Sözlerinin mürekkebi kurumadı daha. "Biz Dersim'de resmen, PKK terörü altında bir seçim kampanyası yürüttük, BDP terörü altında PKK'yı da eleştiren bir noktadan bakmalıyız. Türkiye'deki aydınlar uzun süredir, PKK'nın kuyruğuna takılmış durumda."
Bunları söyleyen CHP'li Hüseyin Aygün gitmiş, yerine KCK Dersim turizm ofisinin tanıtım elemanı gelmiş sanki. Eli silahlı eşkıyanın alacakaranlıkta yolu kesip dağa kaldırdığı Aygün için kaçırılma, meğer maceradan ibaretmiş. Başta Dersim olmak üzere bütün Türkiye'de infiale yol açan 'yol kesip adam kaçırma' eylemi için o, sadece 'yadırgadım tabii' ifadesini kullanıyor. "Dersim dağlarını özlemişim. Dağ maceram bitti." diyor. Keşke orada dursa...
Zaman'dan Ali Akkuş, Hüseyin Aygün'ün PKK tarafından kaçırılmadan önce ve kaçırıldıktan sonraki sözlerini karşılaştırdı ve "Hangi Hüseyin Aygün'e inanacağız" diye sordu...
Bir safari turun yamaç paraşütü, bangee jumping gibi adrenalin tutkunları için hazırladığı reklam sloganına benzer cümleler kuruyor: "7-8 kişilik eli silahlı genç bir grup alıyor. Hepsi bu ülkenin çocukları. Son derece anlayışlı ve son derece saygılılar. 6-7 saat yürüyüş ve sonrasında dere kenarında mütevazı bir kahvaltı. Gece dağlara atılan bombaları izliyorsunuz. Biraz da uyku tabii. Dönüş yolunda sarılıp öpüyorlar. Bu kardeşlerini unutma abi diye uğurluyorlar." CHP'li vekil bu sözleri sarf ederken örgütün elinde çocukları bulunan ailelerin psikolojisini düşünmedi mi acaba?

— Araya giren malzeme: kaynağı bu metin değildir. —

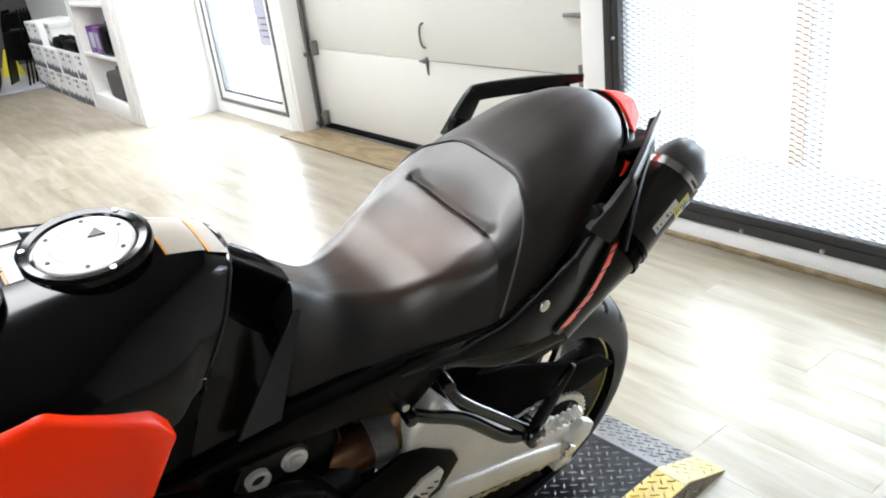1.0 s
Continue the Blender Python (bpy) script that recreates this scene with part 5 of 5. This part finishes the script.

'Ellerinde silah olan insanların barış isteğini dile getirmesinin çok önemli olduğu'nu da söylüyor Aygün. "Ama barış istemek, savunmak Türkiye'nin her yerinde bazı çevreler tarafından PKK yandaşlığı olarak suçlanıyor. Bunları da doğru bulmadığımı söylemek istiyorum." diyor aynı toplantıda. İki günlük safari Aygün'ü bir hayli etkilemişe benziyor.
Çünkü eli silahlı adamla barışın zor olduğuna inanıyordu düne kadar: "Hiçbir devlet, kan dökülen her gün insanların öldüğü bir ortamda barış masasına oturamaz... Sol bir hükümet bile olsa, dağlardaki silahlı örgüt mensupları eylem yapmaya devam ederken barış isteğini kararlı bir şekilde sürdüremez." Hangi Aygün'e inanacağız? CHP lideri Kılıçdaroğlu'nun Kureyşan aşiretinden seçtiği Aygün'e mi yoksa, KCK'nın 'gözaltına alıp' 'idari ve hukuki işlemlerden' sonra uyardığı Aygün'e mi?
PKK, Kürt halkının çok iyi bildiği JİTEM'in 'kaçırıp yok etme' taktiğini uyguluyor. Farklı fikirde olanları dağa kaldıran örgüt, siyasi kimliğe sahip insanları dönüş yolunda BDP'ye üye yapıyor. Kameralar karşısında, bulunduğu partiyi yerden yere vurmak zorunda bırakılanların yorgun ve bitkin halleri insanlığın bittiği yeri gösteriyor. Kendisi veya çocuğu rehin alınmış insanların çaresizlik içinde söyledikleri sadece vicdanları sızlatıyordu.
Ama Aygün'ün Dersim'de arkasında güçlü bir aşiret olmasına rağmen, PKK liderlerinden Bahoz Erdal'a yönelik yaklaşımı inanılır gibi değil. Büyük kayıpların yaşandığı karakol baskınlarının arkasındaki isim olan Bahoz, gerektiğinde binlerce Kürt'ün ölebileceği eylemlerin emrine veren Suriyeli biri. Kılına bile dokundurtmamış CHP'li Aygün'ün. Bu ne koruyucu yaklaşımdır anlamak mümkün değil.